GOAL:
Write out the material exactly, leaving every picture behind.

::::::

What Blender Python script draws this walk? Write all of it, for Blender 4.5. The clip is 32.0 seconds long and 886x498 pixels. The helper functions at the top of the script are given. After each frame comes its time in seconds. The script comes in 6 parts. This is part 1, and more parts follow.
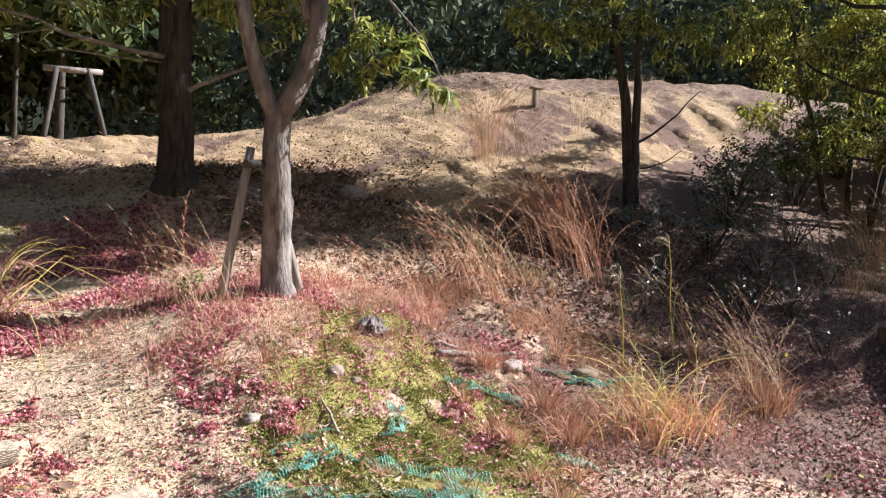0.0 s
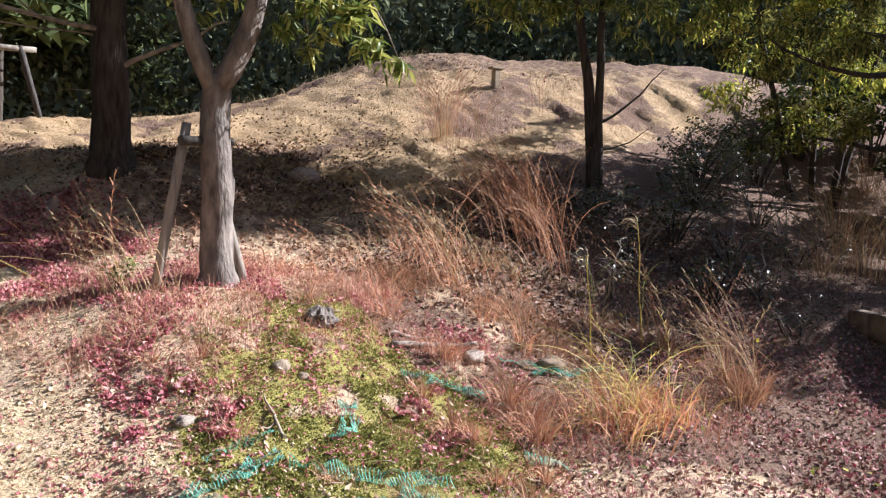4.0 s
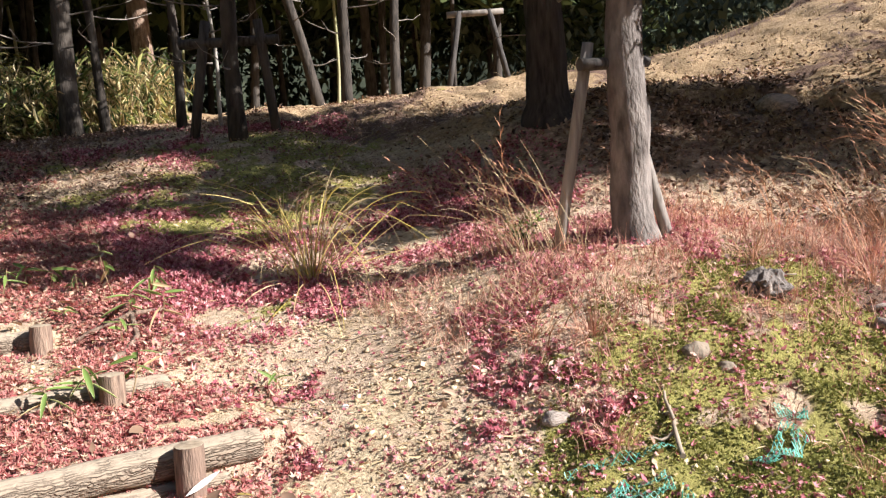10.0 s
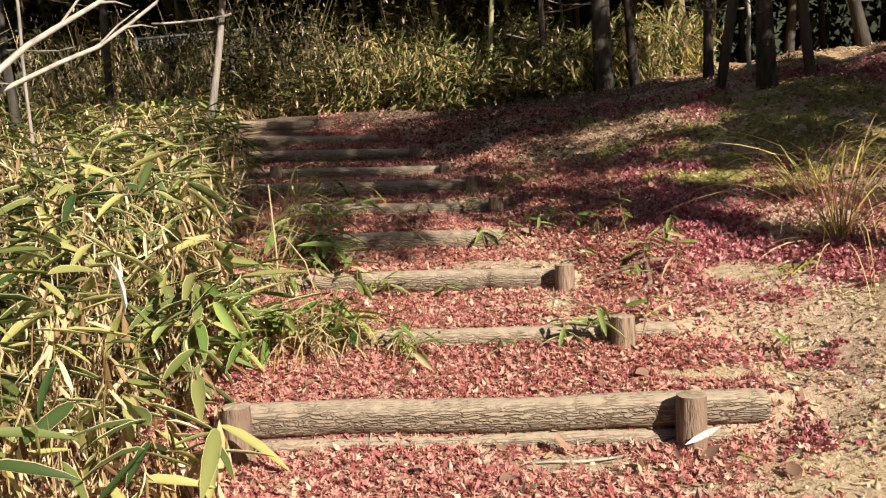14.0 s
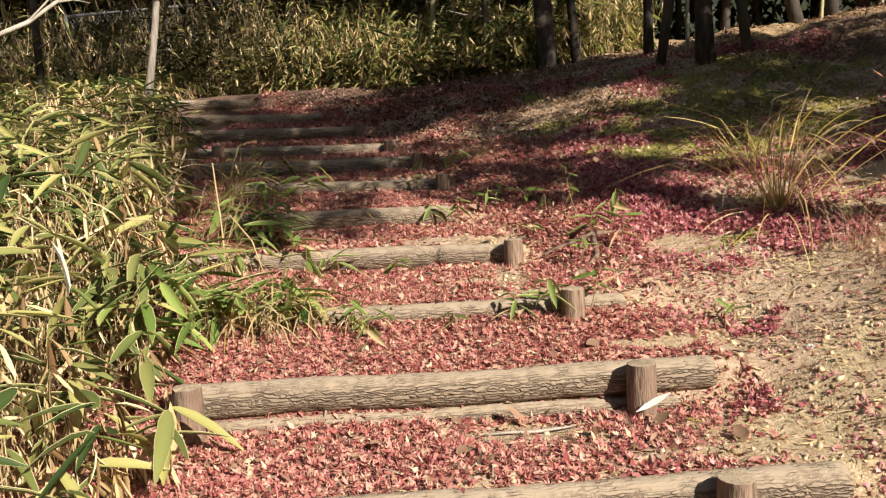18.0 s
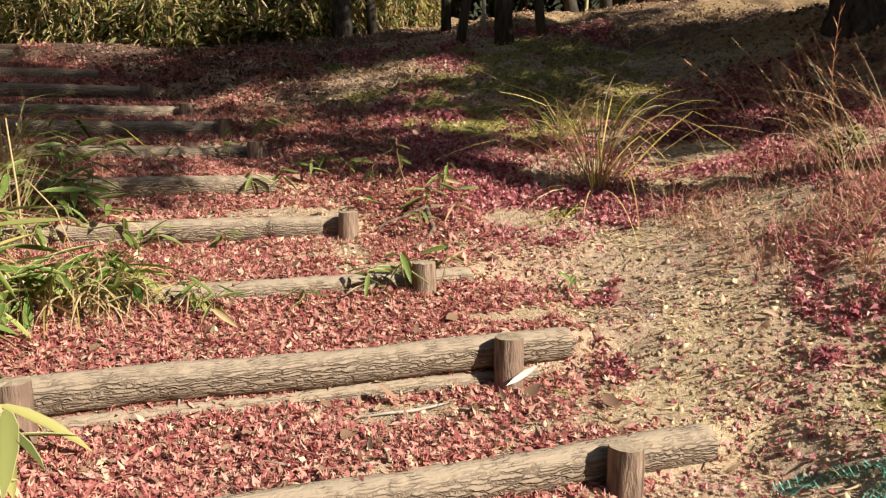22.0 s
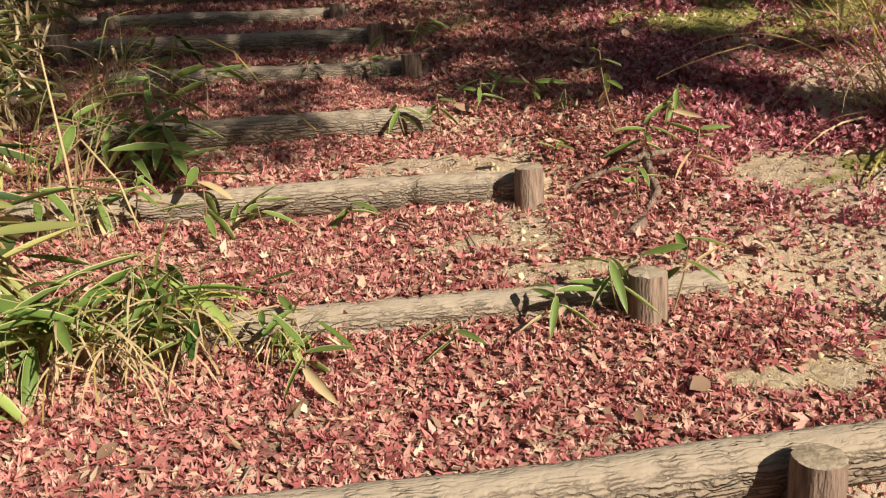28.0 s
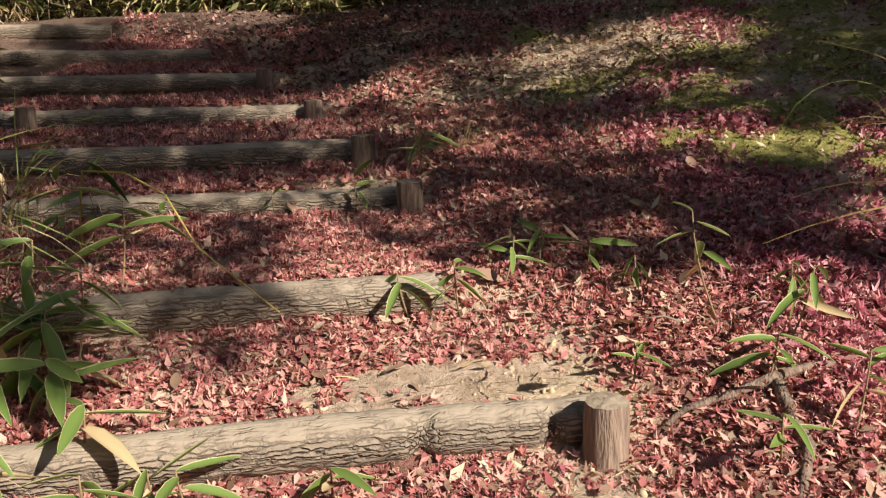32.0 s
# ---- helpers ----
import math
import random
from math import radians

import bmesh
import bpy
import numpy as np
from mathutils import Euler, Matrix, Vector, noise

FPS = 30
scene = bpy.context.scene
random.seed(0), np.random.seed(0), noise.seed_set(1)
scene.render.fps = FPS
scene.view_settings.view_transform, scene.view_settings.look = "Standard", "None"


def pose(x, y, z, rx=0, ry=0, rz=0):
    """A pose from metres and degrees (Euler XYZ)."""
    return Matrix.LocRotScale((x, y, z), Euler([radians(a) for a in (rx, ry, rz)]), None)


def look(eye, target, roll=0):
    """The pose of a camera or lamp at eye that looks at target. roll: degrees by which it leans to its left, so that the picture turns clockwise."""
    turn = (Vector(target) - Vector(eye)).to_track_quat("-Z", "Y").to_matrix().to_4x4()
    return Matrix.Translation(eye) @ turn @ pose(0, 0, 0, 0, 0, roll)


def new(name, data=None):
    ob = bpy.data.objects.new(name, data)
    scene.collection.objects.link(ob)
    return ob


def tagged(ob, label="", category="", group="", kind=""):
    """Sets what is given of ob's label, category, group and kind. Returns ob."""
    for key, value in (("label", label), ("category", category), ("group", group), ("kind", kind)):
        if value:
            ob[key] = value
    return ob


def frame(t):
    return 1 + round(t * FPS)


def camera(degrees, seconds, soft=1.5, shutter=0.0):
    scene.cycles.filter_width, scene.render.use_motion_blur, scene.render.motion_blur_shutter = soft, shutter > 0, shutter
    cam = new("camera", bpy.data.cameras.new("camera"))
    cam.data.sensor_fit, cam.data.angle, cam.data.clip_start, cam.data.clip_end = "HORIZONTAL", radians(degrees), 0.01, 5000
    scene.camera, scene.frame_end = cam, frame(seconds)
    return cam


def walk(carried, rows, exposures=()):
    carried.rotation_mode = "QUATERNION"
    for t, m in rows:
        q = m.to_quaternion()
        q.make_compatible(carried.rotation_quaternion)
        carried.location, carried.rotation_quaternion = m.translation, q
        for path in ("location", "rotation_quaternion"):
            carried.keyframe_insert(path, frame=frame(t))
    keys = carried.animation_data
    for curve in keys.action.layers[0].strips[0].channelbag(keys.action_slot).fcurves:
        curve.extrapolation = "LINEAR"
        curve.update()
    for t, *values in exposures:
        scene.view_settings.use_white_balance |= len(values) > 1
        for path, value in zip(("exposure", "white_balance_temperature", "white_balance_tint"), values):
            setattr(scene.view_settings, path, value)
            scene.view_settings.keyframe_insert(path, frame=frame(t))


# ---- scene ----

::::::

RESPONSE:
What Blender Python script draws this walk? Write all of it, for Blender 4.5. The clip is 32.0 seconds long and 886x498 pixels. The helper functions at the top of the script are given. After each frame comes its time in seconds. The script comes in 6 parts. This is part 1, and more parts follow.
0.0 s
4.0 s
10.0 s
14.0 s
18.0 s
22.0 s
28.0 s
32.0 s
# ---- helpers ----
import math
import random
from math import radians

import bmesh
import bpy
import numpy as np
from mathutils import Euler, Matrix, Vector, noise

FPS = 30
scene = bpy.context.scene
random.seed(0), np.random.seed(0), noise.seed_set(1)
scene.render.fps = FPS
scene.view_settings.view_transform, scene.view_settings.look = "Standard", "None"


def pose(x, y, z, rx=0, ry=0, rz=0):
    """A pose from metres and degrees (Euler XYZ)."""
    return Matrix.LocRotScale((x, y, z), Euler([radians(a) for a in (rx, ry, rz)]), None)


def look(eye, target, roll=0):
    """The pose of a camera or lamp at eye that looks at target. roll: degrees by which it leans to its left, so that the picture turns clockwise."""
    turn = (Vector(target) - Vector(eye)).to_track_quat("-Z", "Y").to_matrix().to_4x4()
    return Matrix.Translation(eye) @ turn @ pose(0, 0, 0, 0, 0, roll)


def new(name, data=None):
    ob = bpy.data.objects.new(name, data)
    scene.collection.objects.link(ob)
    return ob


def tagged(ob, label="", category="", group="", kind=""):
    """Sets what is given of ob's label, category, group and kind. Returns ob."""
    for key, value in (("label", label), ("category", category), ("group", group), ("kind", kind)):
        if value:
            ob[key] = value
    return ob


def frame(t):
    return 1 + round(t * FPS)


def camera(degrees, seconds, soft=1.5, shutter=0.0):
    scene.cycles.filter_width, scene.render.use_motion_blur, scene.render.motion_blur_shutter = soft, shutter > 0, shutter
    cam = new("camera", bpy.data.cameras.new("camera"))
    cam.data.sensor_fit, cam.data.angle, cam.data.clip_start, cam.data.clip_end = "HORIZONTAL", radians(degrees), 0.01, 5000
    scene.camera, scene.frame_end = cam, frame(seconds)
    return cam


def walk(carried, rows, exposures=()):
    carried.rotation_mode = "QUATERNION"
    for t, m in rows:
        q = m.to_quaternion()
        q.make_compatible(carried.rotation_quaternion)
        carried.location, carried.rotation_quaternion = m.translation, q
        for path in ("location", "rotation_quaternion"):
            carried.keyframe_insert(path, frame=frame(t))
    keys = carried.animation_data
    for curve in keys.action.layers[0].strips[0].channelbag(keys.action_slot).fcurves:
        curve.extrapolation = "LINEAR"
        curve.update()
    for t, *values in exposures:
        scene.view_settings.use_white_balance |= len(values) > 1
        for path, value in zip(("exposure", "white_balance_temperature", "white_balance_tint"), values):
            setattr(scene.view_settings, path, value)
            scene.view_settings.keyframe_insert(path, frame=frame(t))


# ---- scene ----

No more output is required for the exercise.